-- BEGIN COLLECTED MATERIAL --
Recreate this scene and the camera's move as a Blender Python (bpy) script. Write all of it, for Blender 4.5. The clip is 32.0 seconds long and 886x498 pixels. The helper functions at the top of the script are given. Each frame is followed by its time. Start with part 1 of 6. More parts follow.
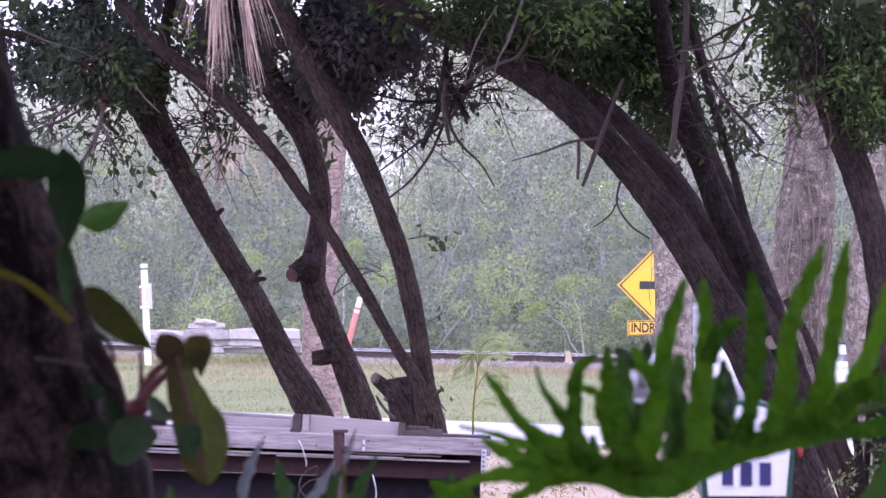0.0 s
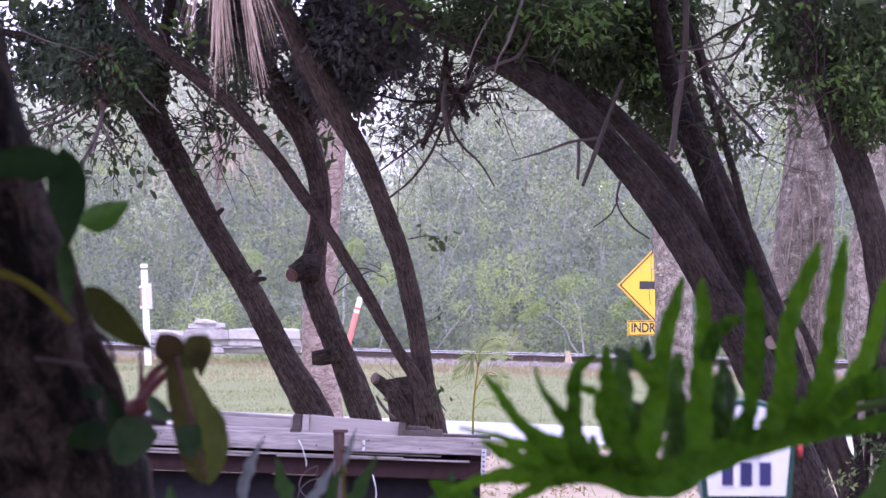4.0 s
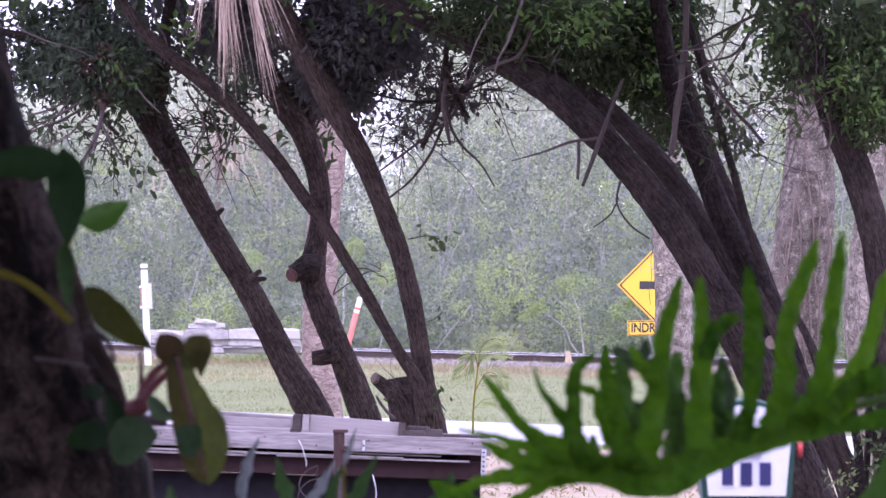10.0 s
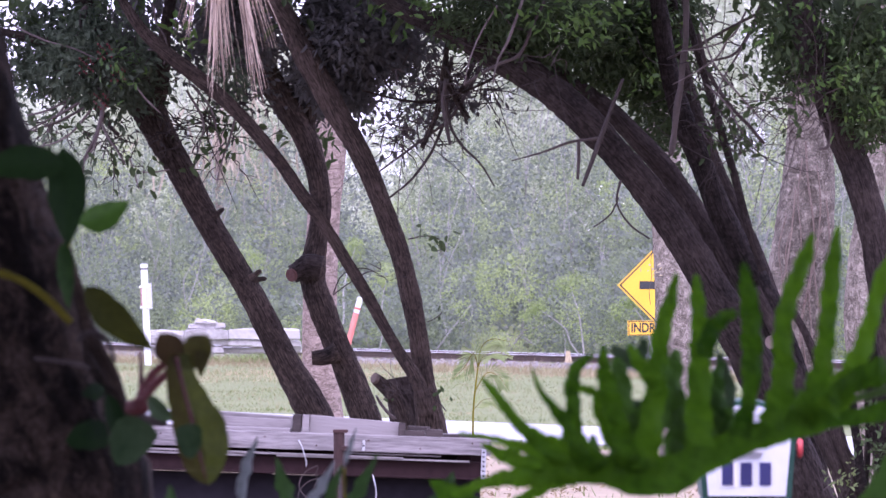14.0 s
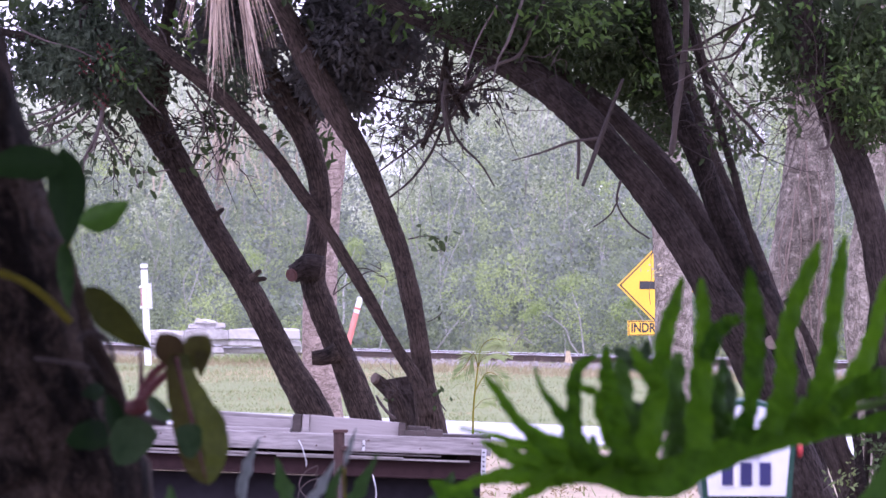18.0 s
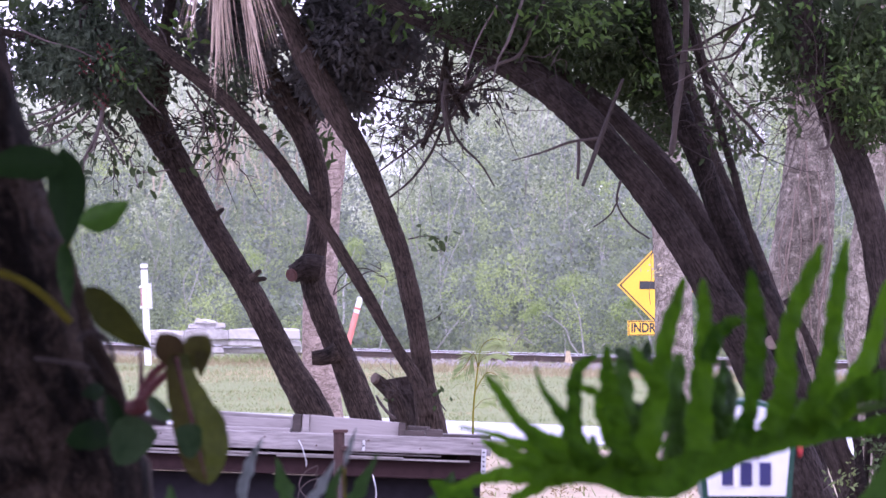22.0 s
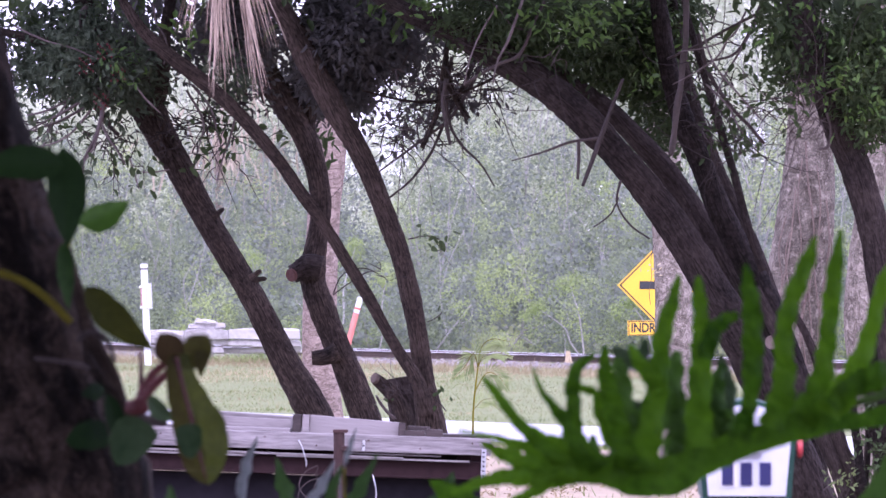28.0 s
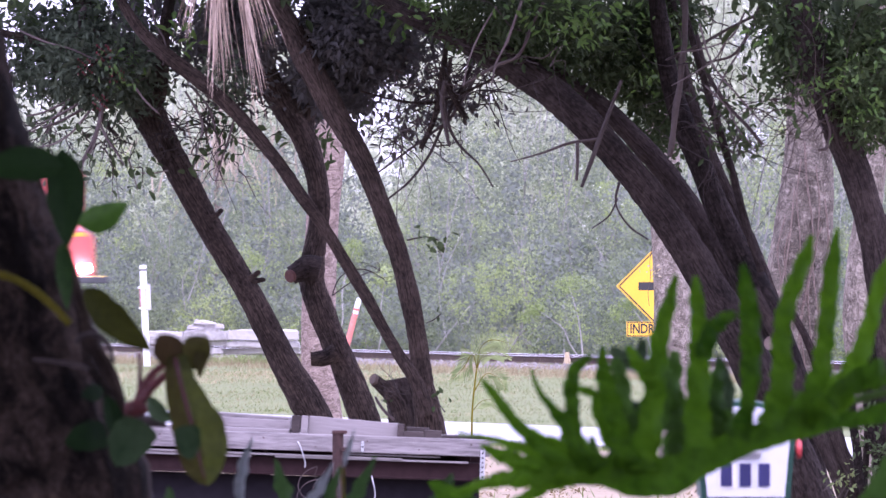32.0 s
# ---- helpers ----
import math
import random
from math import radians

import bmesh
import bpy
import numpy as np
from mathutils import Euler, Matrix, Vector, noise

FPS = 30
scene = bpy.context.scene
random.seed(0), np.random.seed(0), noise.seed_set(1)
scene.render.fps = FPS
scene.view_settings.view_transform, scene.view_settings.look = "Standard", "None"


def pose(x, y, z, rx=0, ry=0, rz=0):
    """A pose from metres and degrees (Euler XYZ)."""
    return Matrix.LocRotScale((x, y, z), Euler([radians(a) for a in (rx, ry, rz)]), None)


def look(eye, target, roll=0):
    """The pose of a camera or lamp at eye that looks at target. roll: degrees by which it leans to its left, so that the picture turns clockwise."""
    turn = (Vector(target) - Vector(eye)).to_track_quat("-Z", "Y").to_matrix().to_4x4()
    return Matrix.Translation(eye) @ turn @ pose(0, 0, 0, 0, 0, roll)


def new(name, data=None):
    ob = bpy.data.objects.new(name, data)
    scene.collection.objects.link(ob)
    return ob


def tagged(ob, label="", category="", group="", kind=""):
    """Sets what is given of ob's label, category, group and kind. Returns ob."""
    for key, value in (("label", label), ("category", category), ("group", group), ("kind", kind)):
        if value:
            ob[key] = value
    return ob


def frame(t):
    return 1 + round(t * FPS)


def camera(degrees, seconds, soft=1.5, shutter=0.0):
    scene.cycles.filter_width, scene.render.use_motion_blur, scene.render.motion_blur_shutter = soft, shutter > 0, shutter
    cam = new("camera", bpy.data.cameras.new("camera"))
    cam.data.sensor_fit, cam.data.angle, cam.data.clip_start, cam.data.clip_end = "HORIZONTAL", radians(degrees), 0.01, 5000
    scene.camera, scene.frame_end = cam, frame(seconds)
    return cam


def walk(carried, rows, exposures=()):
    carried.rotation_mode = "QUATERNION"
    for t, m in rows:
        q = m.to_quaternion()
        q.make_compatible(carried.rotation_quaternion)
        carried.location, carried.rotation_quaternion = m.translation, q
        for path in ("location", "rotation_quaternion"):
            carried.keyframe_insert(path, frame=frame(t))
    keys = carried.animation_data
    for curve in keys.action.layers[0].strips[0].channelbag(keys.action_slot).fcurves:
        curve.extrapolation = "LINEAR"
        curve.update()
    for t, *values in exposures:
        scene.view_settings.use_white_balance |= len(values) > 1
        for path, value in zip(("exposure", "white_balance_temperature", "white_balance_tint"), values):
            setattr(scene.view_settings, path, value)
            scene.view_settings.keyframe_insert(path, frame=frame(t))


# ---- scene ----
# Units in metres; the eye stands at x = 0, y = 0; the road's surface lies at z = 0.
cam = camera(5.0, 32.0, soft=1.2, shutter=0.9)
EYE = (0, 0, 2.77)
walk(cam, [
    (0.0, look(EYE, (0, 100, 2.681))),
    (30.2, look(EYE, (0, 100, 2.681))),
    (30.5, look(EYE, (0.013, 100, 2.675))),
    (31.0, look(EYE, (0.011, 100, 2.666))),
    (31.5, look(EYE, (0.016, 100, 2.667))),
    (31.8, look(EYE, (0.013, 100, 2.684))),
    (32.0, look(EYE, (0.011, 100, 2.691))),
], exposures=[(t, e, 5430, 45) for t, e in ((0.0, 0.99), (0.5, 0.90), (1.0, 0.94), (3.0, 1.02), (6.0, 1.02), (8.0, 1.06), (13.0, 1.08), (19.0, 1.12), (28.0, 1.13), (32.0, 1.15))])
cam.data.dof.use_dof = True
cam.data.dof.focus_distance = 72.0
cam.data.dof.aperture_fstop = 27.0

# ---- light: an overcast, hazy morning ----
world = bpy.data.worlds.new("overcast")
scene.world = world
world.use_nodes = True
nt = world.node_tree
sky = nt.nodes.new("ShaderNodeTexSky")
sky.sky_type, sky.sun_disc = "NISHITA", False
sky.sun_elevation, sky.sun_rotation = radians(50), radians(200)
sky.dust_density, sky.air_density = 5.0, 1.5
cloud = nt.nodes.new("ShaderNodeMix")
cloud.data_type = "RGBA"
cloud.inputs["Factor"].default_value = 0.8
cloud.inputs[7].default_value = (12.5, 12.3, 13.4, 1)
nt.links.new(sky.outputs[0], cloud.inputs[6])
nt.links.new(cloud.outputs[2], nt.nodes["Background"].inputs[0])
nt.nodes["Background"].inputs[1].default_value = 0.1
sun = new("sun", bpy.data.lights.new("sun", "SUN"))
sun.data.energy, sun.data.angle, sun.data.color = 1.0, radians(25), (1.0, 0.97, 0.92)
sun.matrix_world = look((0, 0, 0), (-0.22, 0.6, -0.77))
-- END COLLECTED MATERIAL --
REQUIREMENTS:
All of the data needs repeating exactly, but the pictures do not.

ANSWER TO THIS TASK:
Recreate this scene and the camera's move as a Blender Python (bpy) script. Write all of it, for Blender 4.5. The clip is 32.0 seconds long and 886x498 pixels. The helper functions at the top of the script are given. Each frame is followed by its time. Start with part 1 of 6. More parts follow.
0.0 s
4.0 s
10.0 s
14.0 s
18.0 s
22.0 s
28.0 s
32.0 s
# ---- helpers ----
import math
import random
from math import radians

import bmesh
import bpy
import numpy as np
from mathutils import Euler, Matrix, Vector, noise

FPS = 30
scene = bpy.context.scene
random.seed(0), np.random.seed(0), noise.seed_set(1)
scene.render.fps = FPS
scene.view_settings.view_transform, scene.view_settings.look = "Standard", "None"


def pose(x, y, z, rx=0, ry=0, rz=0):
    """A pose from metres and degrees (Euler XYZ)."""
    return Matrix.LocRotScale((x, y, z), Euler([radians(a) for a in (rx, ry, rz)]), None)


def look(eye, target, roll=0):
    """The pose of a camera or lamp at eye that looks at target. roll: degrees by which it leans to its left, so that the picture turns clockwise."""
    turn = (Vector(target) - Vector(eye)).to_track_quat("-Z", "Y").to_matrix().to_4x4()
    return Matrix.Translation(eye) @ turn @ pose(0, 0, 0, 0, 0, roll)


def new(name, data=None):
    ob = bpy.data.objects.new(name, data)
    scene.collection.objects.link(ob)
    return ob


def tagged(ob, label="", category="", group="", kind=""):
    """Sets what is given of ob's label, category, group and kind. Returns ob."""
    for key, value in (("label", label), ("category", category), ("group", group), ("kind", kind)):
        if value:
            ob[key] = value
    return ob


def frame(t):
    return 1 + round(t * FPS)


def camera(degrees, seconds, soft=1.5, shutter=0.0):
    scene.cycles.filter_width, scene.render.use_motion_blur, scene.render.motion_blur_shutter = soft, shutter > 0, shutter
    cam = new("camera", bpy.data.cameras.new("camera"))
    cam.data.sensor_fit, cam.data.angle, cam.data.clip_start, cam.data.clip_end = "HORIZONTAL", radians(degrees), 0.01, 5000
    scene.camera, scene.frame_end = cam, frame(seconds)
    return cam


def walk(carried, rows, exposures=()):
    carried.rotation_mode = "QUATERNION"
    for t, m in rows:
        q = m.to_quaternion()
        q.make_compatible(carried.rotation_quaternion)
        carried.location, carried.rotation_quaternion = m.translation, q
        for path in ("location", "rotation_quaternion"):
            carried.keyframe_insert(path, frame=frame(t))
    keys = carried.animation_data
    for curve in keys.action.layers[0].strips[0].channelbag(keys.action_slot).fcurves:
        curve.extrapolation = "LINEAR"
        curve.update()
    for t, *values in exposures:
        scene.view_settings.use_white_balance |= len(values) > 1
        for path, value in zip(("exposure", "white_balance_temperature", "white_balance_tint"), values):
            setattr(scene.view_settings, path, value)
            scene.view_settings.keyframe_insert(path, frame=frame(t))


# ---- scene ----
# Units in metres; the eye stands at x = 0, y = 0; the road's surface lies at z = 0.
cam = camera(5.0, 32.0, soft=1.2, shutter=0.9)
EYE = (0, 0, 2.77)
walk(cam, [
    (0.0, look(EYE, (0, 100, 2.681))),
    (30.2, look(EYE, (0, 100, 2.681))),
    (30.5, look(EYE, (0.013, 100, 2.675))),
    (31.0, look(EYE, (0.011, 100, 2.666))),
    (31.5, look(EYE, (0.016, 100, 2.667))),
    (31.8, look(EYE, (0.013, 100, 2.684))),
    (32.0, look(EYE, (0.011, 100, 2.691))),
], exposures=[(t, e, 5430, 45) for t, e in ((0.0, 0.99), (0.5, 0.90), (1.0, 0.94), (3.0, 1.02), (6.0, 1.02), (8.0, 1.06), (13.0, 1.08), (19.0, 1.12), (28.0, 1.13), (32.0, 1.15))])
cam.data.dof.use_dof = True
cam.data.dof.focus_distance = 72.0
cam.data.dof.aperture_fstop = 27.0

# ---- light: an overcast, hazy morning ----
world = bpy.data.worlds.new("overcast")
scene.world = world
world.use_nodes = True
nt = world.node_tree
sky = nt.nodes.new("ShaderNodeTexSky")
sky.sky_type, sky.sun_disc = "NISHITA", False
sky.sun_elevation, sky.sun_rotation = radians(50), radians(200)
sky.dust_density, sky.air_density = 5.0, 1.5
cloud = nt.nodes.new("ShaderNodeMix")
cloud.data_type = "RGBA"
cloud.inputs["Factor"].default_value = 0.8
cloud.inputs[7].default_value = (12.5, 12.3, 13.4, 1)
nt.links.new(sky.outputs[0], cloud.inputs[6])
nt.links.new(cloud.outputs[2], nt.nodes["Background"].inputs[0])
nt.nodes["Background"].inputs[1].default_value = 0.1
sun = new("sun", bpy.data.lights.new("sun", "SUN"))
sun.data.energy, sun.data.angle, sun.data.color = 1.0, radians(25), (1.0, 0.97, 0.92)
sun.matrix_world = look((0, 0, 0), (-0.22, 0.6, -0.77))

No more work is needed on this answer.